**YOUR OBJECTIVE:**
Retype every line from the start of the data down to and including the line with "scene.render.fps = FPS". Skip the pictures.

**RECORDED INFORMATION:**
########
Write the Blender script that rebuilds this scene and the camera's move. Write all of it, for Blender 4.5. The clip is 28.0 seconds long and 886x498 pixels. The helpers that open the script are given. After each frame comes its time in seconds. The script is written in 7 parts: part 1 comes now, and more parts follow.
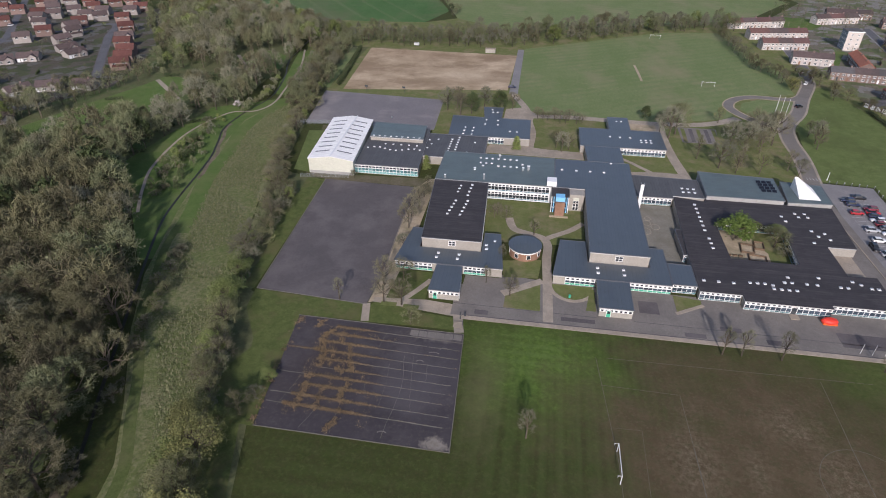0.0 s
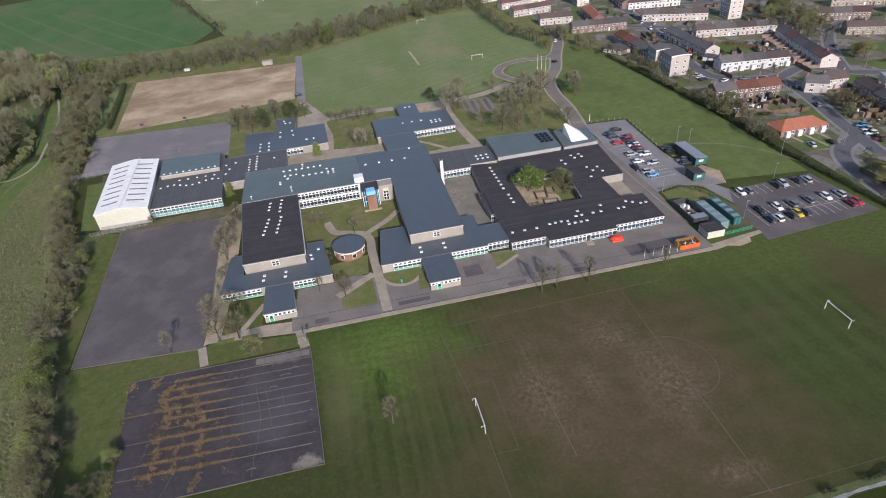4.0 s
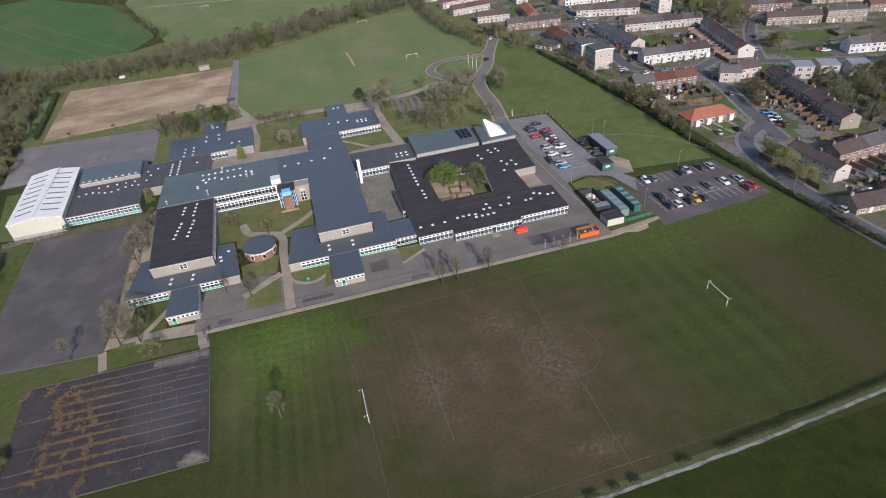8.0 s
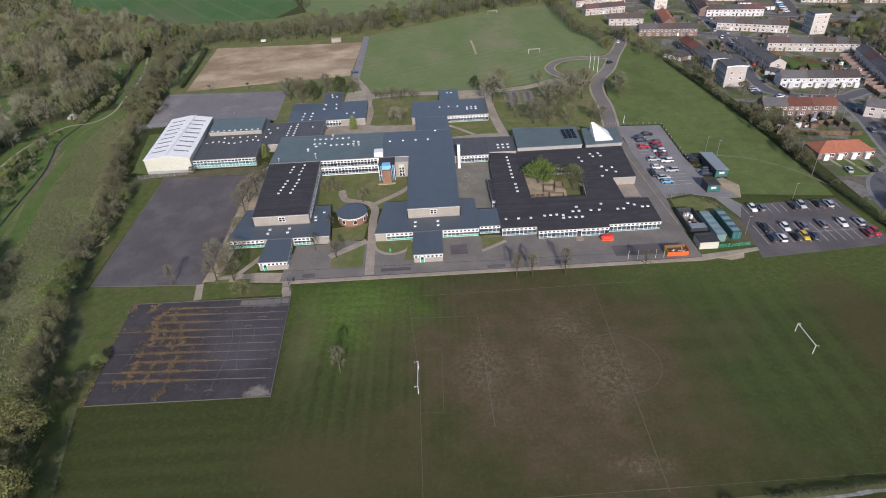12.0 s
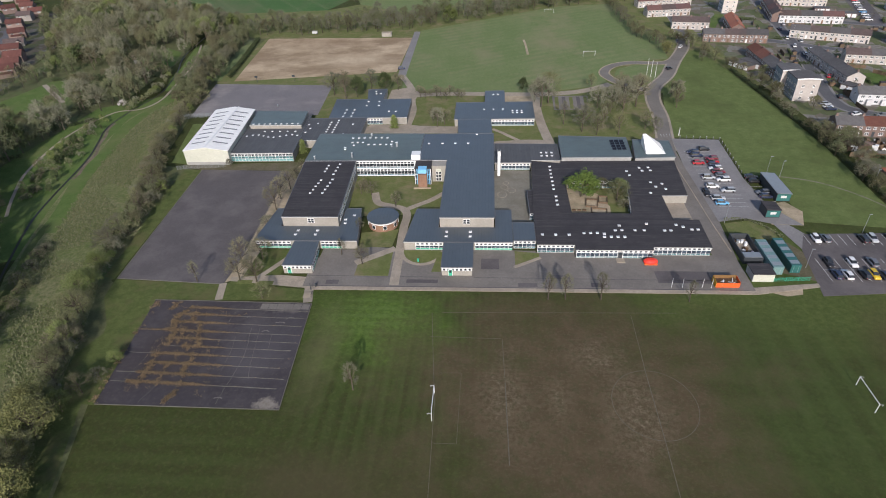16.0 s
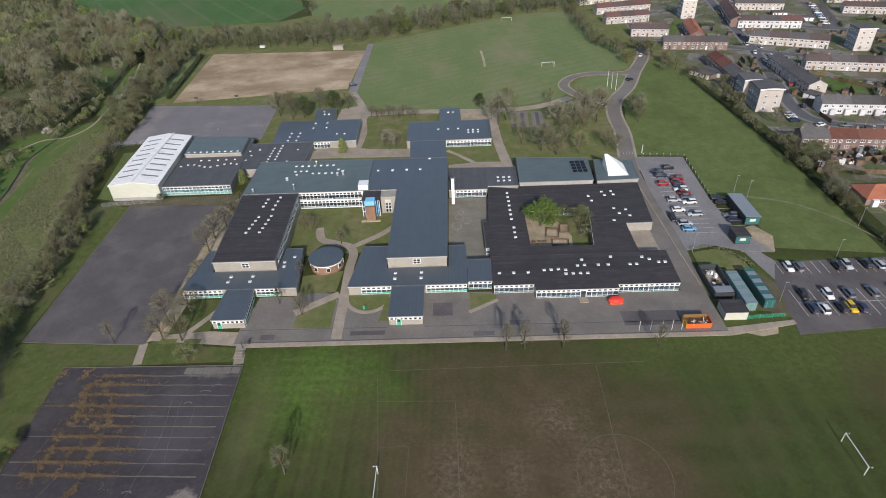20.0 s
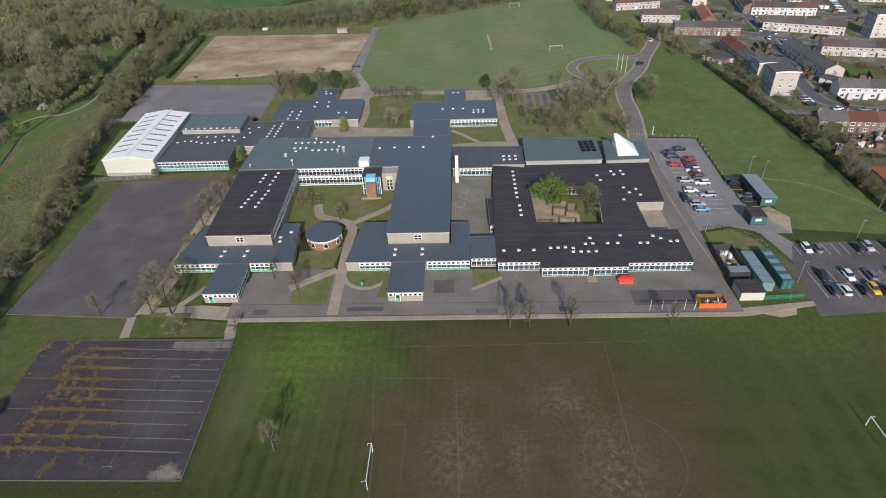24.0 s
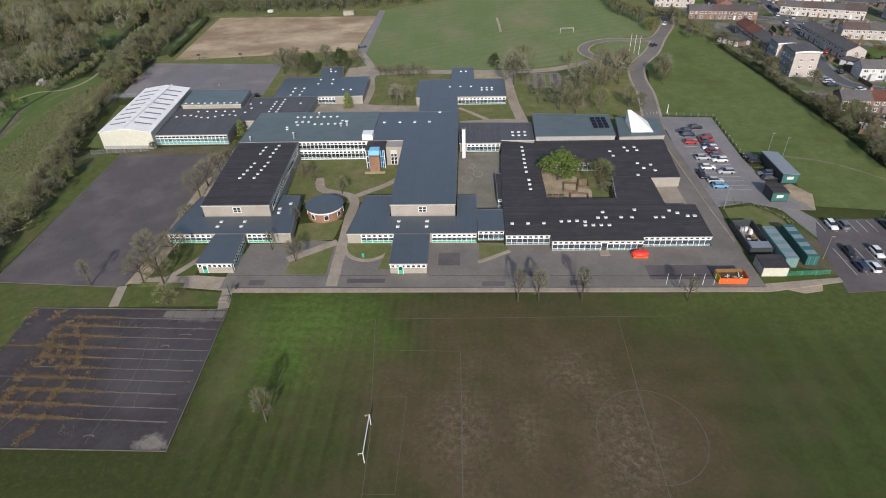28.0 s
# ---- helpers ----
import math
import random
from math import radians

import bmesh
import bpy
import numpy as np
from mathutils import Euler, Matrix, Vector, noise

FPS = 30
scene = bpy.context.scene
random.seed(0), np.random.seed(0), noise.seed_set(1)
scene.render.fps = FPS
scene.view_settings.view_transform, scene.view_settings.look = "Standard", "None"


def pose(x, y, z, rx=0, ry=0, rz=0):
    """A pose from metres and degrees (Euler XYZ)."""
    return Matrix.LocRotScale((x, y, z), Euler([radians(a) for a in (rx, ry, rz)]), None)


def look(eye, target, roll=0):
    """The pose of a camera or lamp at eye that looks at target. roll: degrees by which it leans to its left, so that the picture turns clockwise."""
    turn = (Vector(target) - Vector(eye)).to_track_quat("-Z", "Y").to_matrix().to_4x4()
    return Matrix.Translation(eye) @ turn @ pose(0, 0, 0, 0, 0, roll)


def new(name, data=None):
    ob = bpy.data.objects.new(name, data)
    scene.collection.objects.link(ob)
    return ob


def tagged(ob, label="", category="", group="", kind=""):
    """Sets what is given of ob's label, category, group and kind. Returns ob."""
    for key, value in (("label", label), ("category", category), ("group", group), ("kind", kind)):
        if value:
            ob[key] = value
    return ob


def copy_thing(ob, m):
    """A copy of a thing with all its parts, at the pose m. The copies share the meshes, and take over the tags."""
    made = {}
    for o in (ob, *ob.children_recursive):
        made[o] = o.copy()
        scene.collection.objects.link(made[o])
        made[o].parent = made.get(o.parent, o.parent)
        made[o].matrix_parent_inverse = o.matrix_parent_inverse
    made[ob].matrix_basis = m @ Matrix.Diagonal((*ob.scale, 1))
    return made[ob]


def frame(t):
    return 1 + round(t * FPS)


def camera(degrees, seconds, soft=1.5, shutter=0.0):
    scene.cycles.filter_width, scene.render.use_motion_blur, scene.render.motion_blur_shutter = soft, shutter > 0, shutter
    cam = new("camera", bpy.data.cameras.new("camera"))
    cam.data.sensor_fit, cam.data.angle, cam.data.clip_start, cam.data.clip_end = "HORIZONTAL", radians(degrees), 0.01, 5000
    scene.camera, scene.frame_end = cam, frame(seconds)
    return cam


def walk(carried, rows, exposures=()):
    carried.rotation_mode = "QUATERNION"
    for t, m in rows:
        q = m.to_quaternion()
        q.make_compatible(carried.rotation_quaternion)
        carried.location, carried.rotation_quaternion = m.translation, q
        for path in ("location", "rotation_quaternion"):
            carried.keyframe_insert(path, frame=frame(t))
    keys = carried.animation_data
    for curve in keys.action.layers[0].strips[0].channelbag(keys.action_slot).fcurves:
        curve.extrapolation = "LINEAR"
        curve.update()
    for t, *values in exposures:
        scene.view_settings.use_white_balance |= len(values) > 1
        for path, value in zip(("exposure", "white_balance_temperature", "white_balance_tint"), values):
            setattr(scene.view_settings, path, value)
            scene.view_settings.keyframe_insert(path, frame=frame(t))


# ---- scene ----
cam = camera(74.9, 28.0, soft=1.0)
PATH = [
    (0, (-18.76, -138.77, 95.79), (-32.59, -56.46, 40.70), -0.18),
    (0.5, (-15.51, -140.53, 97.34), (-52.36, -66.27, 41.42), 3.56),
    (1, (-13.56, -141.38, 97.94), (-47.89, -65.79, 42.20), 2.60),
    (1.5, (-13.32, -141.41, 97.24), (-35.90, -61.16, 42.01), 0.41),
    (2, (-13.88, -141.54, 96.70), (-21.75, -58.50, 41.54), -1.93),
    (2.5, (-14.35, -142.03, 97.23), (-8.69, -59.22, 41.45), -4.15),
    (3, (-14.62, -142.26, 97.60), (-3.53, -60.32, 41.36), -5.01),
    (3.5, (-14.73, -142.24, 97.49), (-2.20, -60.57, 41.17), -5.22),
    (5.5, (-10.23, -143.42, 97.06), (5.15, -62.25, 40.71), -6.06),
    (6, (-7.17, -144.51, 96.62), (8.32, -63.31, 40.35), -6.23),
    (6.5, (-3.74, -145.94, 96.45), (12.30, -64.92, 40.07), -6.47),
    (7, (-0.16, -147.66, 96.52), (16.44, -66.84, 40.01), -6.42),
    (7.5, (2.87, -149.20, 96.39), (19.67, -68.47, 39.81), -6.38),
    (8, (5.07, -150.47, 96.15), (21.98, -69.80, 39.54), -6.23),
    (8.5, (6.71, -151.66, 96.01), (23.22, -70.94, 39.34), -6.07),
    (9, (7.86, -152.62, 95.85), (23.96, -71.89, 39.08), -5.92),
    (9.5, (8.62, -153.34, 95.76), (24.93, -72.77, 38.81), -5.96),
    (10, (9.15, -153.77, 95.78), (25.81, -73.37, 38.70), -5.94),
    (10.5, (9.29, -153.89, 95.81), (25.75, -73.50, 38.65), -5.93),
    (11, (9.24, -154.04, 95.89), (21.05, -72.66, 39.00), -5.04),
    (11.5, (9.37, -154.29, 96.00), (13.36, -71.88, 39.50), -3.74),
    (12, (9.56, -154.46, 96.12), (9.72, -71.89, 39.70), -3.21),
    (12.5, (9.77, -154.45, 96.24), (7.80, -71.92, 39.81), -2.87),
    (13, (10.12, -154.21, 96.23), (6.07, -71.82, 39.69), -2.65),
    (13.5, (10.57, -153.79, 96.10), (5.34, -71.53, 39.48), -2.59),
    (15.5, (12.92, -147.55, 95.71), (5.55, -65.57, 38.92), -2.62),
    (16, (13.82, -145.00, 95.71), (6.14, -63.13, 38.81), -2.70),
    (16.5, (14.66, -142.30, 95.74), (6.78, -60.49, 38.77), -2.74),
    (17, (15.55, -139.42, 95.80), (7.61, -57.64, 38.81), -2.74),
    (17.5, (16.53, -136.34, 95.87), (8.60, -54.53, 38.91), -2.72),
    (18, (17.51, -133.18, 96.00), (9.63, -51.30, 39.15), -2.68),
    (18.5, (18.41, -130.32, 96.19), (10.71, -48.30, 39.51), -2.63),
    (19, (19.14, -128.27, 96.37), (13.19, -46.02, 39.81), -2.87),
    (19.5, (19.48, -127.19, 96.38), (15.77, -44.87, 39.73), -3.00),
    (20, (19.50, -126.77, 96.08), (16.46, -44.51, 39.31), -2.95),
    (20.5, (19.46, -126.67, 95.47), (16.45, -44.42, 38.67), -2.82),
    (21, (19.47, -126.60, 94.61), (16.33, -44.38, 37.78), -2.71),
    (21.5, (19.47, -126.38, 93.72), (16.11, -44.22, 36.81), -2.59),
    (23.5, (19.54, -125.02, 88.91), (15.94, -42.94, 31.91), -2.47),
    (24, (19.60, -124.83, 87.83), (15.89, -42.80, 30.76), -2.45),
    (24.5, (19.64, -124.68, 86.63), (15.75, -42.70, 29.50), -2.38),
    (25, (19.58, -124.53, 85.35), (15.56, -42.54, 28.23), -2.28),
    (25.5, (19.56, -124.33, 84.11), (15.37, -42.33, 27.03), -2.25),
    (26, (19.63, -124.10, 82.97), (15.27, -42.17, 25.80), -2.26),
    (26.5, (19.65, -123.88, 81.81), (15.15, -41.97, 24.64), -2.24),
    (27, (19.58, -123.66, 80.61), (14.99, -41.73, 23.45), -2.20),
    (27.5, (19.50, -123.39, 79.55), (14.83, -41.51, 22.33), -2.20),
    (28, (19.36, -123.17, 78.74), (14.68, -41.27, 21.56), -2.14),
]
walk(cam, [(t, look(eye, target, roll)) for t, eye, target, roll in PATH], [(0.0, 0.42, 6100, 20), (1.0, 0.52, 6100, 20), (2.0, 0.58, 6120, 19), (6.0, 0.53, 6140, 19), (9.0, 0.44, 6140, 18), (13.0, 0.49, 6150, 17), (17.0, 0.48, 6205, 14), (24, 0.48, 6270, 13), (28.0, 0.48, 6320, 13)])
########
**CORRECT RESPONSE:**
Write the Blender script that rebuilds this scene and the camera's move. Write all of it, for Blender 4.5. The clip is 28.0 seconds long and 886x498 pixels. The helpers that open the script are given. After each frame comes its time in seconds. The script is written in 7 parts: part 1 comes now, and more parts follow.
0.0 s
4.0 s
8.0 s
12.0 s
16.0 s
20.0 s
24.0 s
28.0 s
# ---- helpers ----
import math
import random
from math import radians

import bmesh
import bpy
import numpy as np
from mathutils import Euler, Matrix, Vector, noise

FPS = 30
scene = bpy.context.scene
random.seed(0), np.random.seed(0), noise.seed_set(1)
scene.render.fps = FPS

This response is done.